Mobile devices and manual input don't mix. Ever since a large portion of Internet traffic started coming from smartphones and small tablets, there has been a rapid decline in people's willingness to type in URLs to visit their favorite sites. The keyboards are just too small for easy accuracy, and even smart adjustments like '.com' keys and more intuitive auto-completes don't make it much better. Poor keyboard UI has always been one of the barriers to returning traffic.

Progressive Web Apps are quickly becoming the preferred solution, and you can read more about what they are here. Here's why other solutions aren't good enough.

What were some of the most successful alternatives to manually typing in URLs?

A great deal of how online design has progressed ever since universal smartphone adoption has been focused on solving this problem. Bit.ly links were shorter, even if you still had to type them in. Embedded links started becoming a necessity in every type of content. QR codes made it easier for a wide audience to reach a specific site, especially when the site's actor couldn't email or text everyone a link. These solutions helped, but it still meant users had to complete quite a few steps to get to their destination. In an age where attention is fleeting and distractions are everywhere, that's a costly problem.
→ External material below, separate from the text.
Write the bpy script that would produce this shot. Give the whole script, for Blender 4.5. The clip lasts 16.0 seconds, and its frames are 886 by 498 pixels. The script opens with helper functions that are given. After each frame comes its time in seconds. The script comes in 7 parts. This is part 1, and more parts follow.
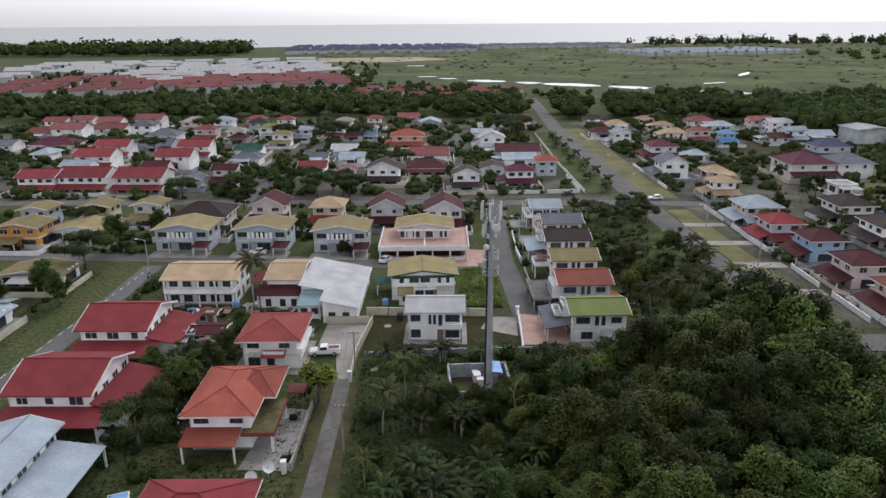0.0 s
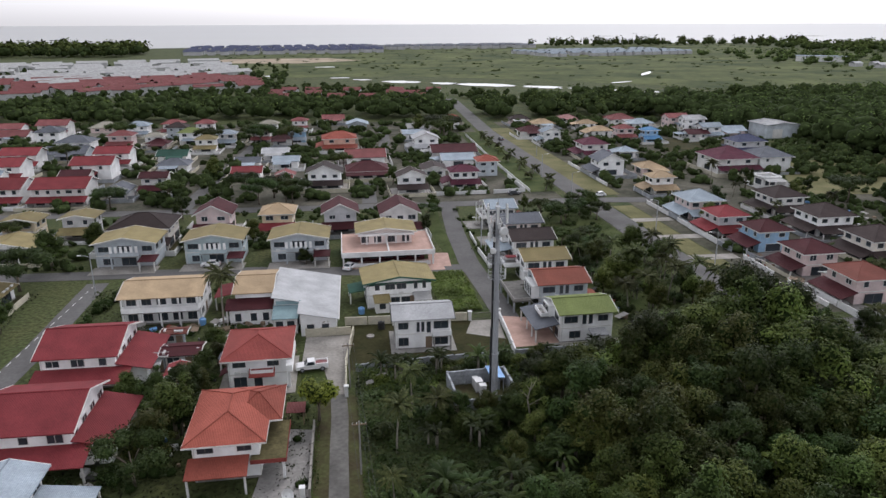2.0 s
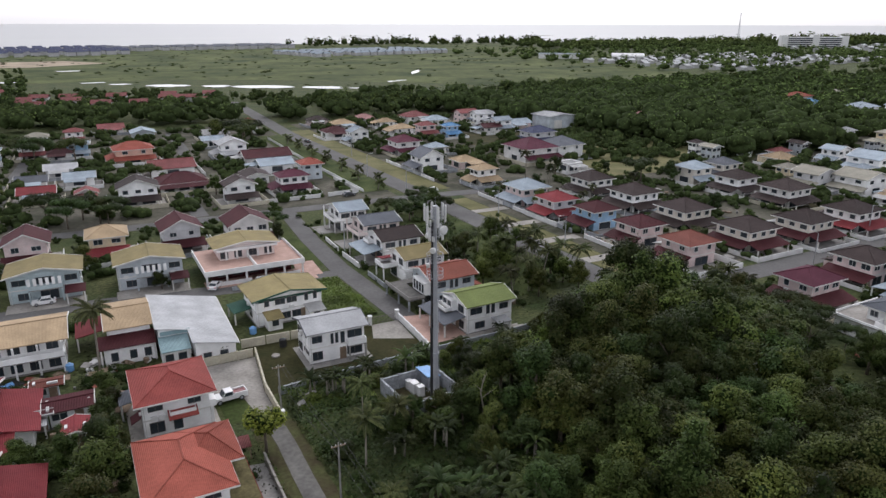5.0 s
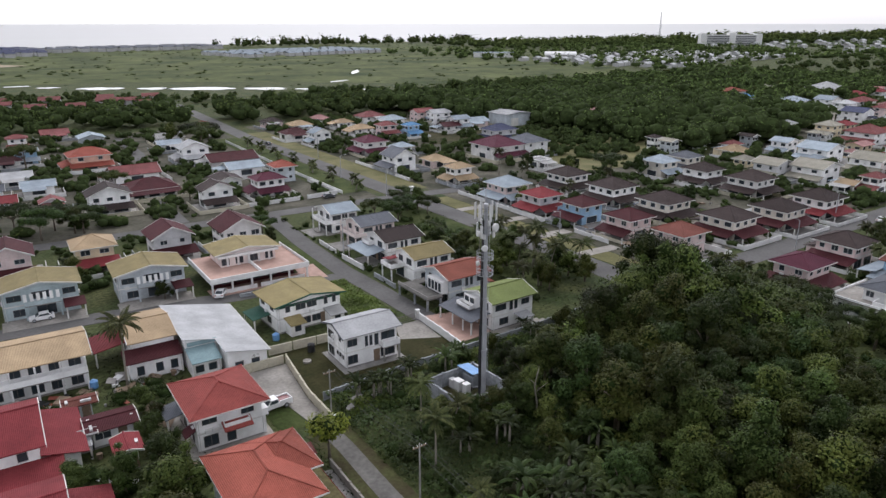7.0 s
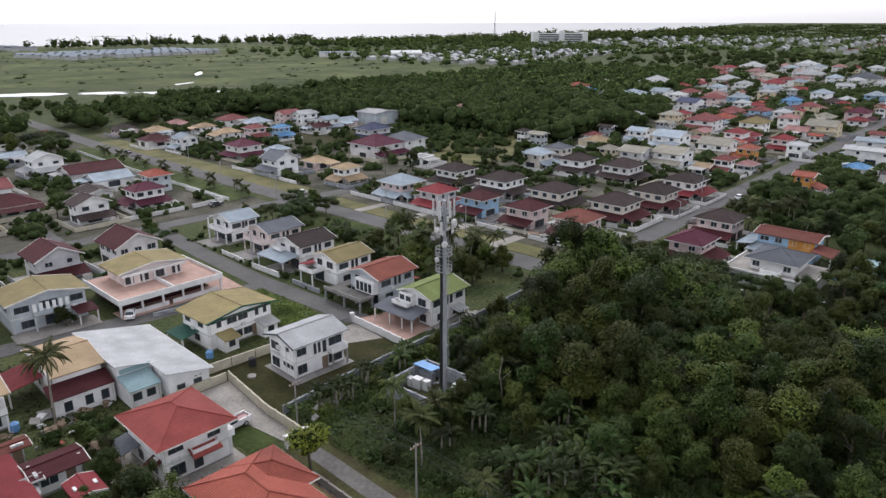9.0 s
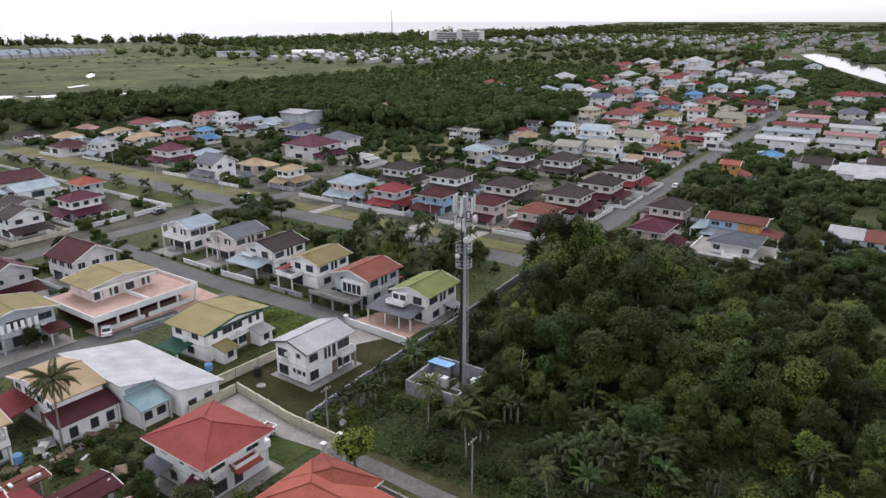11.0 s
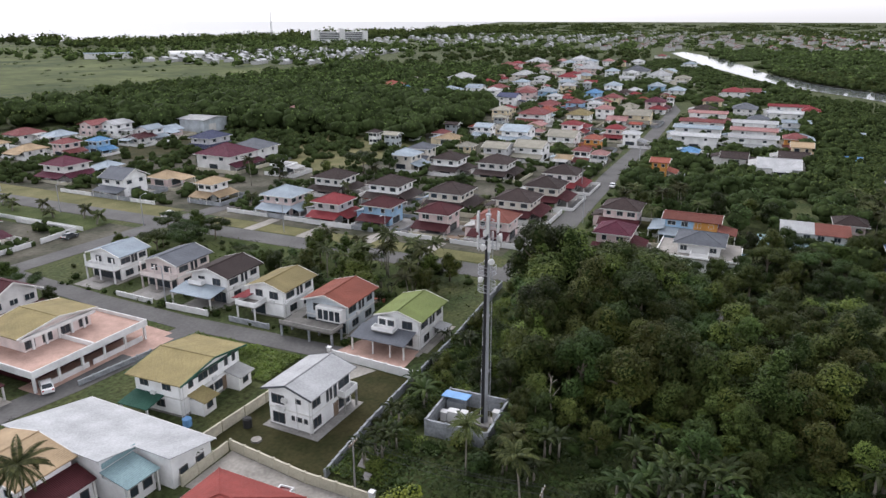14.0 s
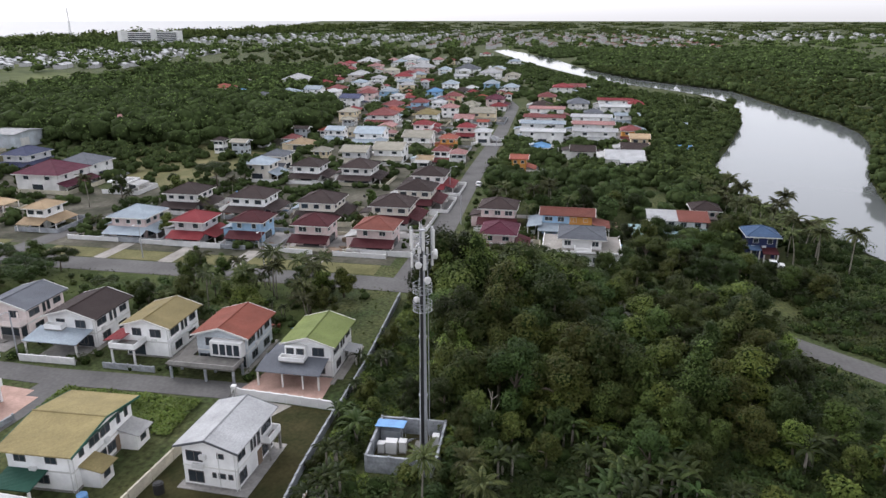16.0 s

Another solution was native apps.

Native apps for built for smoother web interaction but created a new friction point.

Company apps solved several of the problems for groups that needed their audiences to come back regularly. Instead of typing in a URL, users could just click the app. Instead of having to log in (with even more typing and reliance on memory), installed apps remembered who users were and what they were in the middle of during their last visit. But it created a new friction point: users had to download apps.

Sometimes, this barrier is just an inconvenience, but even that is enough to discourage mobile visitors. Other times, downloading the app was an impossibility because of connection issues and limited bandwidth. 

That's why companies have started building PWAs, or Progressive Web Apps, that take all convenience of apps and removed the barrier to entry.